Mitten im Sommer blühte bei unserem Besuch leider nicht mehr allzu viel, und so waren wir zumindest für die schattenspendenden hohen Bäume dankbar.
Um die Wende zum 20. Jahrhundert ergänzte man diese durch Palmen und exotische Nadelbäume. Die vor dem Palast stehende majestätische Kaschmir-Zypresse, deren Samen die Insel im Jahr 1862 erreichten, ist das Wahrzeichen der Isola Madre. Ein Wirbelsturm brachte sie 2006 zu Fall, nur durch aufwendige technische Maßnahmen konnte sie wieder aufgerichtet und damit gerettet werden, so dass Besucher auch heute noch das blaugrüne, hängende Laub bewundern können.

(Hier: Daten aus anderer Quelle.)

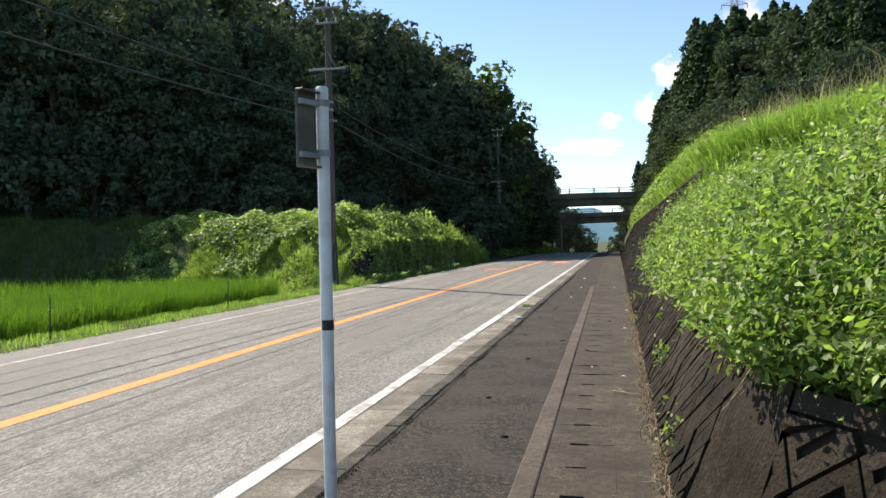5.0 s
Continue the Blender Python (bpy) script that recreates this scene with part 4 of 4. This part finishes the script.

Der Palast wurde im 16. Jahrhundert erbaut und vom 18.-19. Jahrhundert von der Familie Borromeo bewohnt. Heute ist es ein Museum, in dem Einrichtungsgegenstände der Borromäer aus anderen Anwesen in der Lombardei gezeigt werden. Interessant waren vor allem die Kulissen und Figuren der Marionettentheater, die mit ihrer Fantasiewelt die Familie bei Heimvorstellungen unterhielten. In den drei dem Theater gewidmeten Sälen findet sich eine der weltweit größten und besterhaltenen Sammlungen von Bühnenapparaten, Marionetten und Drehbüchern.

Am Abend standen wir in Stresa bereits zehn Minuten vor Öffnung der Taverna del Pappagallo, die wir heute zum zweiten Mal aufsuchten, in Warteposition und konnten so trotz fehlender Reservierung einer der begehrten Plätze im Patio ergattern. Für die kommenden Tage – und vielleicht Wochen? – wird das unsere letzte Pizza sein. Anschließend gab es gleich nebenan noch ein letztes Eis und wir fuhren satt und zufrieden zur Unterkunft zurück, um die morgige Abreise vorzubereiten.

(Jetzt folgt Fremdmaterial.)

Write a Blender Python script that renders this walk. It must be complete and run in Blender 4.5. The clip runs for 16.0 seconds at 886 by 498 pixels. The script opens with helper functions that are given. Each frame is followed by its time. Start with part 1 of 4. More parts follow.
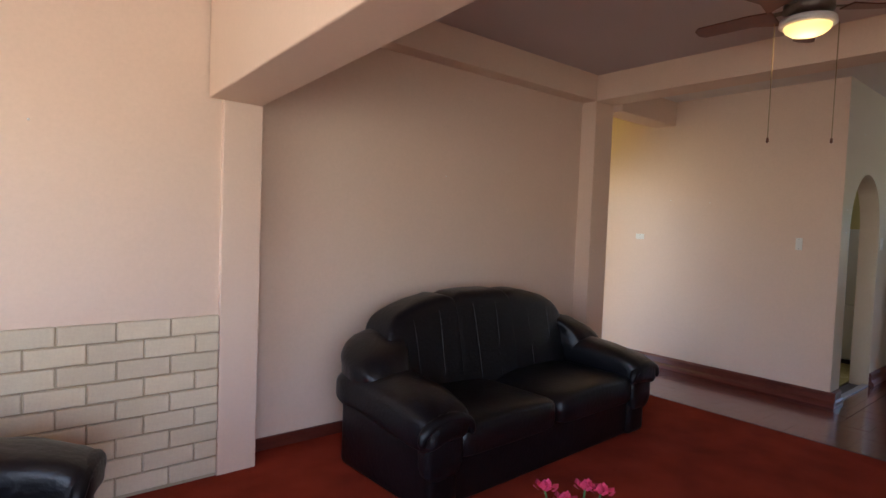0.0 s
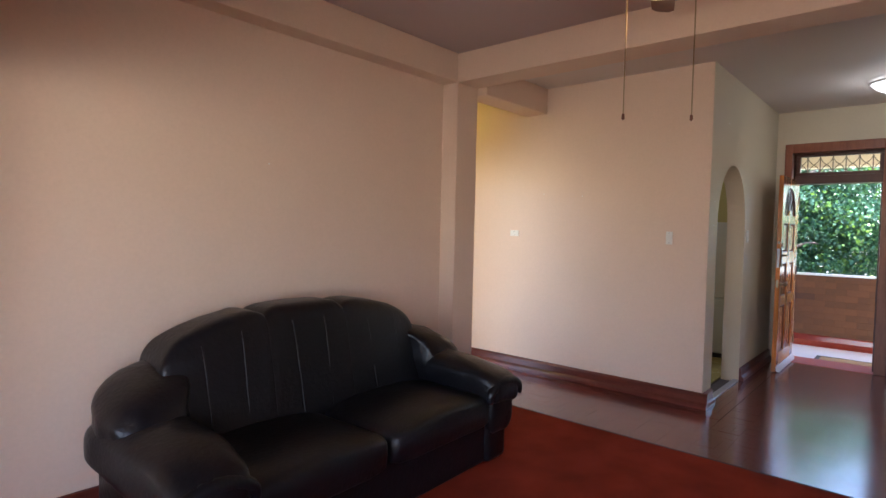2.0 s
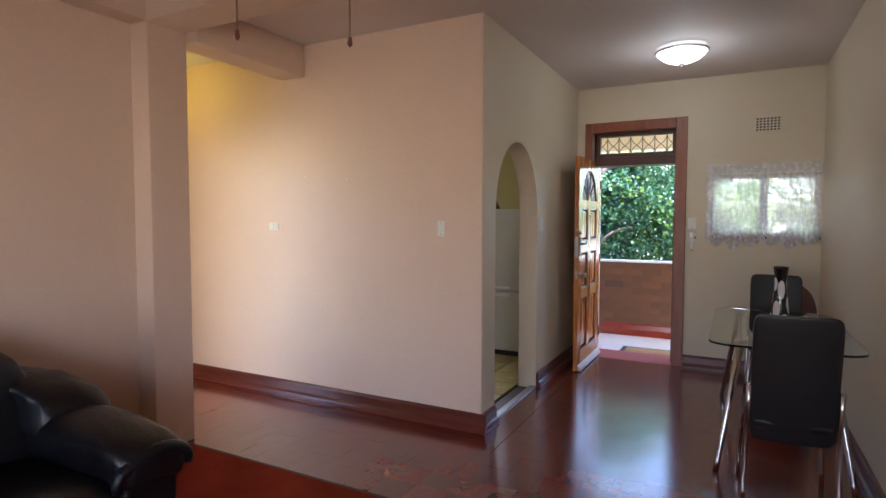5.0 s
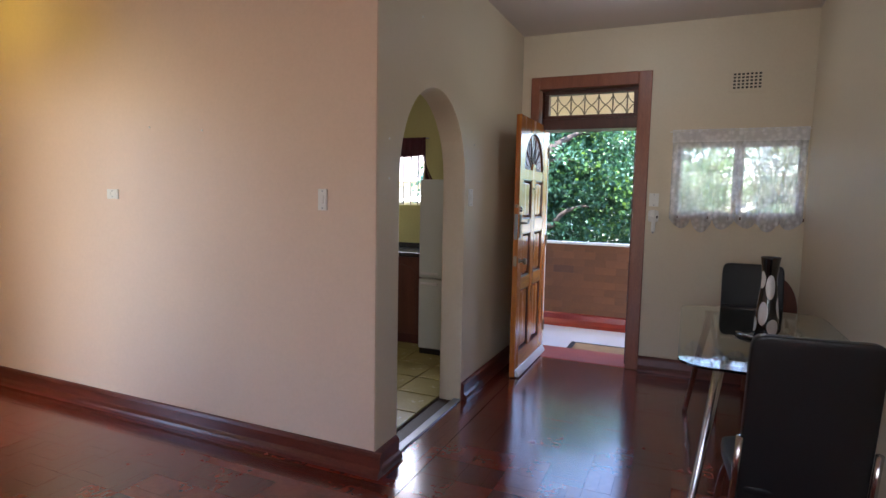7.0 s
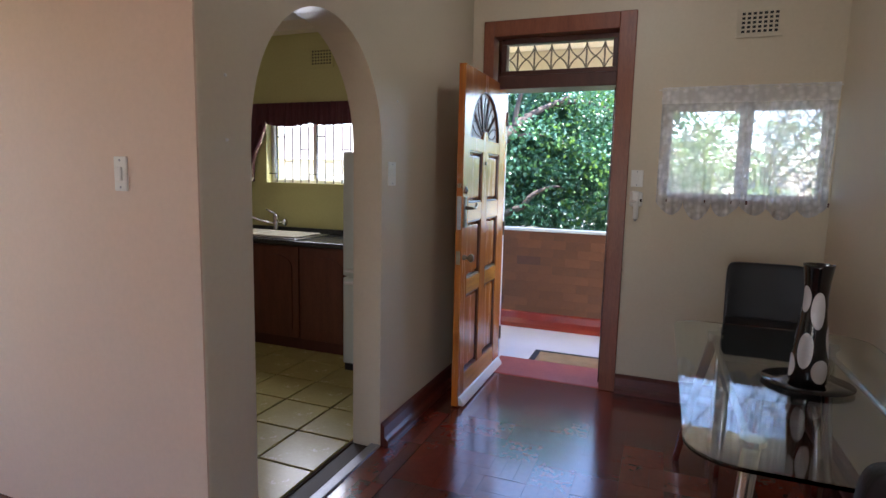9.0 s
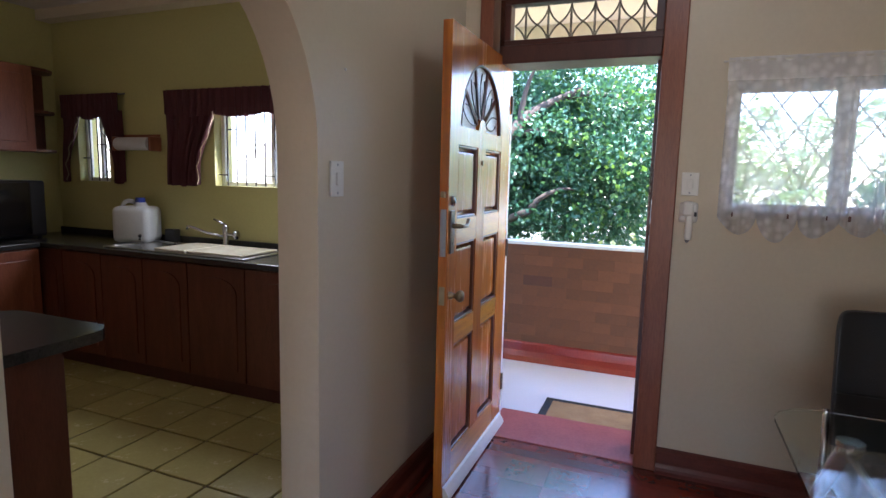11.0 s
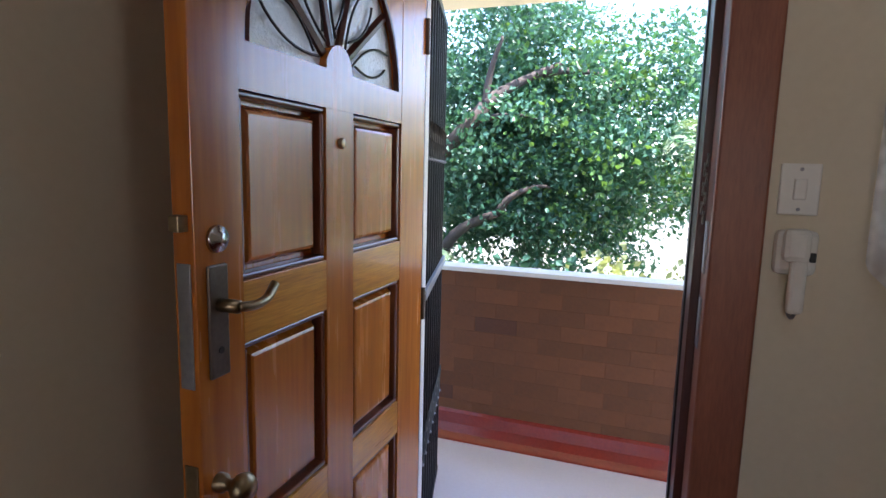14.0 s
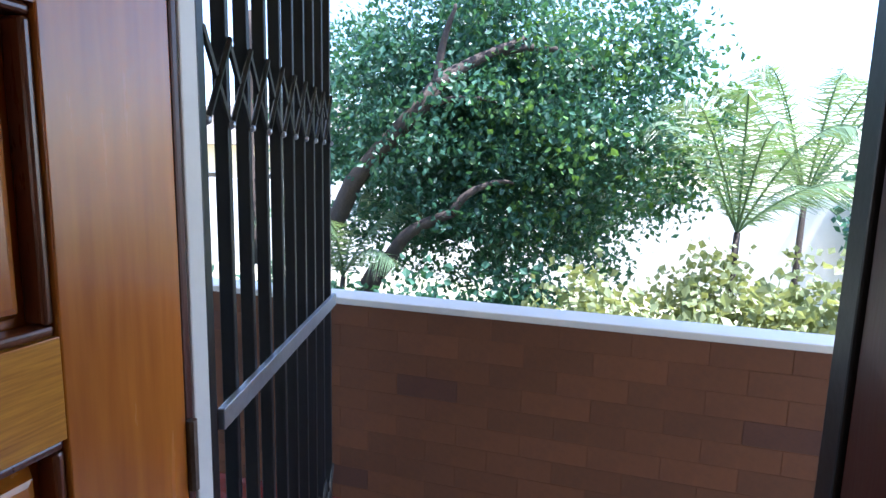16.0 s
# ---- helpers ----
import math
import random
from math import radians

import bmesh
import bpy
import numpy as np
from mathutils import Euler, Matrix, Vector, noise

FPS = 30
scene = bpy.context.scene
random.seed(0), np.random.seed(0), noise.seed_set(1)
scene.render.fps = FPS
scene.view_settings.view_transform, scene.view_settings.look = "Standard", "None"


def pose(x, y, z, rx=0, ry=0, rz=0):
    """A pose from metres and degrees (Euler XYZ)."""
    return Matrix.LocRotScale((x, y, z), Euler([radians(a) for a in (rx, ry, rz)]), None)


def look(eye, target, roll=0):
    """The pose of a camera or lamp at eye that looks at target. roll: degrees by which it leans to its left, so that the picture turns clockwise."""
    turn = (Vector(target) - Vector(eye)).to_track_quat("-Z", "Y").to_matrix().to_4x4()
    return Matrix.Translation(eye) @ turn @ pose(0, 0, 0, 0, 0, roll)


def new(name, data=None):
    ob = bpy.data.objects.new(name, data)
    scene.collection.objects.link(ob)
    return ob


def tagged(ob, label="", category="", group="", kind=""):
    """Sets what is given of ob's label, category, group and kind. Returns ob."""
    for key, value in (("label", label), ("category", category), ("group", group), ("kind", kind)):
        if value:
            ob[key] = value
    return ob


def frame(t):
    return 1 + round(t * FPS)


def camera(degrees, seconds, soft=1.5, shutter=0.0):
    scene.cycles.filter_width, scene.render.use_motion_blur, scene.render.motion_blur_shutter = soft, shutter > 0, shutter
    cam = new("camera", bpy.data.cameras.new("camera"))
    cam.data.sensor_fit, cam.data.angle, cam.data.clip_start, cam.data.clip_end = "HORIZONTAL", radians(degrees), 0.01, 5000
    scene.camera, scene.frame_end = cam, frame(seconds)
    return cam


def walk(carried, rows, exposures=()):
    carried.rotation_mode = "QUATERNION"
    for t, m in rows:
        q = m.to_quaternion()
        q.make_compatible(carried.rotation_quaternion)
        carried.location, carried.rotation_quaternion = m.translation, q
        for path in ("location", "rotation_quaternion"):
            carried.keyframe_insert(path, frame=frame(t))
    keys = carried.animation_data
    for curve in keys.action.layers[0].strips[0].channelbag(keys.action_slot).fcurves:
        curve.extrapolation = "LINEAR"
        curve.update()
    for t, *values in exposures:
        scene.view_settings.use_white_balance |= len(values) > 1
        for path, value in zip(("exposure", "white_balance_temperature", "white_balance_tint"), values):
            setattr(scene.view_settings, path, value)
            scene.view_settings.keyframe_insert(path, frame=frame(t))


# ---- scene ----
cam = camera(77.0, 16.0)
PATH = [
    (0, (-0.173, -0.035, 1.458), (1.099, 1.506, 1.37), 2.2),
    (0.5, (-0.008, -0.041, 1.432), (1.317, 1.454, 1.353), 1.9),
    (1, (0.191, 0.041, 1.429), (1.586, 1.473, 1.354), 1.6),
    (1.5, (0.379, 0.102, 1.439), (1.836, 1.471, 1.361), 1.6),
    (2, (0.637, 0.128, 1.451), (2.144, 1.44, 1.374), 1.3),
    (2.5, (0.862, 0.065, 1.448), (2.405, 1.334, 1.371), 1.2),
    (3, (1.078, 0.109, 1.468), (2.68, 1.304, 1.385), 1.0),
    (3.5, (1.32, 0.112, 1.505), (2.981, 1.222, 1.41), 0.8),
    (4, (1.543, 0.041, 1.495), (3.257, 1.066, 1.403), 0.6),
    (4.5, (1.793, -0.031, 1.517), (3.54, 0.937, 1.415), 0.5),
    (4.7, (1.888, -0.039, 1.496), (3.645, 0.911, 1.398), 0.2),
    (6.8, (3.042, 0.077, 1.419), (4.867, 0.878, 1.246), 1.4),
    (7, (3.137, 0.088, 1.429), (4.962, 0.885, 1.244), 1.1),
    (7.5, (3.432, 0.144, 1.429), (5.265, 0.919, 1.226), 1.2),
    (8, (3.691, 0.157, 1.425), (5.531, 0.911, 1.214), 1.2),
    (8.5, (3.958, 0.168, 1.432), (5.806, 0.897, 1.199), 1.3),
    (9, (4.217, 0.186, 1.415), (6.065, 0.907, 1.162), 1.3),
    (9.2, (4.314, 0.179, 1.425), (6.156, 0.914, 1.163), 1.5),
    (11.3, (5.316, 0.485, 1.446), (7.158, 1.222, 1.189), 1.4),
    (11.5, (5.415, 0.508, 1.445), (7.255, 1.246, 1.186), 1.6),
    (12, (5.688, 0.531, 1.443), (7.527, 1.271, 1.184), 1.6),
    (12.5, (5.937, 0.558, 1.449), (7.787, 1.274, 1.19), 1.6),
    (13, (6.187, 0.6, 1.445), (8.036, 1.317, 1.185), 1.5),
    (13.5, (6.432, 0.651, 1.463), (8.29, 1.342, 1.197), 1.6),
    (14, (6.682, 0.652, 1.459), (8.547, 1.32, 1.184), 1.4),
    (14.5, (6.923, 0.665, 1.467), (8.795, 1.309, 1.185), 1.1),
    (15, (7.18, 0.72, 1.457), (9.062, 1.338, 1.176), 1.3),
    (15.5, (7.431, 0.753, 1.452), (9.317, 1.355, 1.169), 1.4),
    (16, (7.682, 0.764, 1.443), (9.58, 1.324, 1.153), 1.4),
]
walk(cam, [(t, look(eye, target, roll)) for t, eye, target, roll in PATH], [(0.0, 3.0, 6000, 19), (1.5, 3.35, 6050, 20), (4.5, 3.5, 6000, 20), (7.0, 3.25, 5900, 20), (9.0, 3.2, 5900, 20), (11.5, 3.35, 5650, 21), (12.5, 3.1, 5550, 19), (13.5, 2.8, 5700, 20), (14.5, 2.8, 6000, 22), (15.5, 2.35, 5700, 21), (16.0, 2.2, 5550, 19)])

# ---- world, sun, window light ----
world = bpy.data.worlds.new("sky")
scene.world = world
world.use_nodes = True
wn = world.node_tree.nodes
sky = wn.new("ShaderNodeTexSky")
sky.sky_type = "NISHITA"
sky.sun_disc = False
sky.sun_elevation = radians(68)
sky.sun_rotation = radians(188)
wn["Background"].inputs[1].default_value = 0.15
world.node_tree.links.new(sky.outputs[0], wn["Background"].inputs[0])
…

Bei deutlich besserer Sicht im Vergleich zur Anreise vor elf Tagen fuhren wir tags drauf erneut über den Gotthardpass zurück und konnten dieses Mal die schneebedeckten Berge der Schweizer Alpen und den Blick ins Tal bewundern. Der Schnee auf der Passhöhe war den hohen Temperaturen der letzten Tage zum Opfer gefallen und so gab es anstelle von Nebel nur eine karge Landschaft zu sehen, in der Windräder unermüdlich ihre Arbeit verrichten.